NASCAR to install black box recorders on race cars
Wednesday August 22, 2001 |
ATLANTA - After a six-month investigation of Dale Earnhardt's death, NASCAR has decided not to require drivers to wear head and neck restraints, but it will try to improve safety by installing "black boxes" similar to those used in airplanes.
"We have committed to the installation of crash data recorders," NASCAR president Mike Helton said yesterday. "Such devices will help drivers, owners, manufacturers and NASCAR study how impacts affect drivers and cars."
Earnhardt was not wearing a head and neck device when he was killed in a crash on the final turn of the Daytona 500 on Feb. 18. Use of the devices has dramatically increased since then.
Among other findings released at a news conference, a researcher said Earnhardt's seat belt broke during the wreck, but did not immediately say whether it played a role in the seven-time Winston Cup champion's death.
Dr. James Raddin, a director with San Antonio-based Biodynamic Research Corp., said he found the broken belt during his study and ruled out that is was cut by rescue workers as they tried to remove Earnhardt from the battered car.
"The physical evidence is clear," said Raddin, who showed a blown-up photo of the belt Earnhardt was wearing. "This was not a cutting of a belt afterward. This was a belt that separated under load."
Helton said the stock car racing organization will commission a study on restraint systems for drivers to take a closer look at seat-belt strength. But NASCAR will not mandate the use of the head and neck restraints.

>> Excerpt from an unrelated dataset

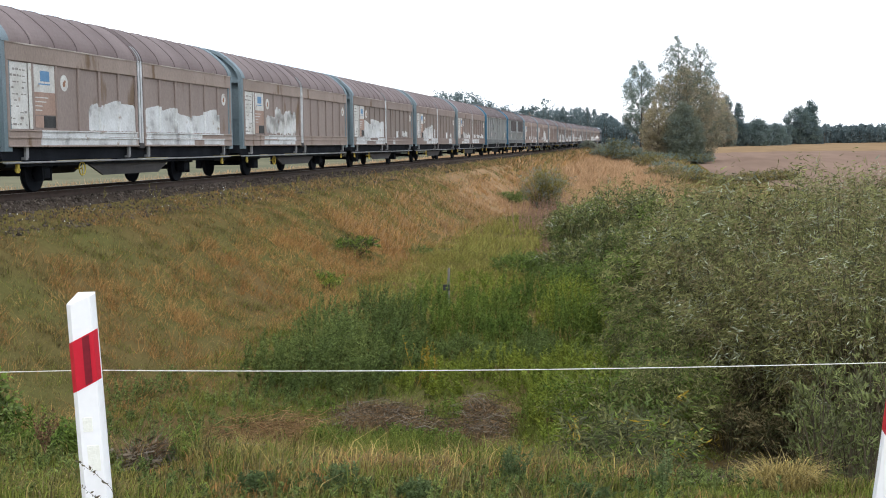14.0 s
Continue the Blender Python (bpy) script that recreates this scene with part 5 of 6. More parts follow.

"We are pleased that a majority of Winston Cup drivers now use them," Helton said. "But we are not completely satisfied. We have intensified our efforts with drivers, equipment manufacturers and outside experts with the goal of helping all drivers find a system in which they feel comfortable and safer."
In mandating for next season the installation of "black boxes," which will only record data in cars, NASCAR is following the example of CART and the Indy racing league.
Ford has been supplying the black-box technology to the two leagues for several years in an effort to better understand the forces in crashes. Until now, NASCAR had resisted using the boxes on its cars.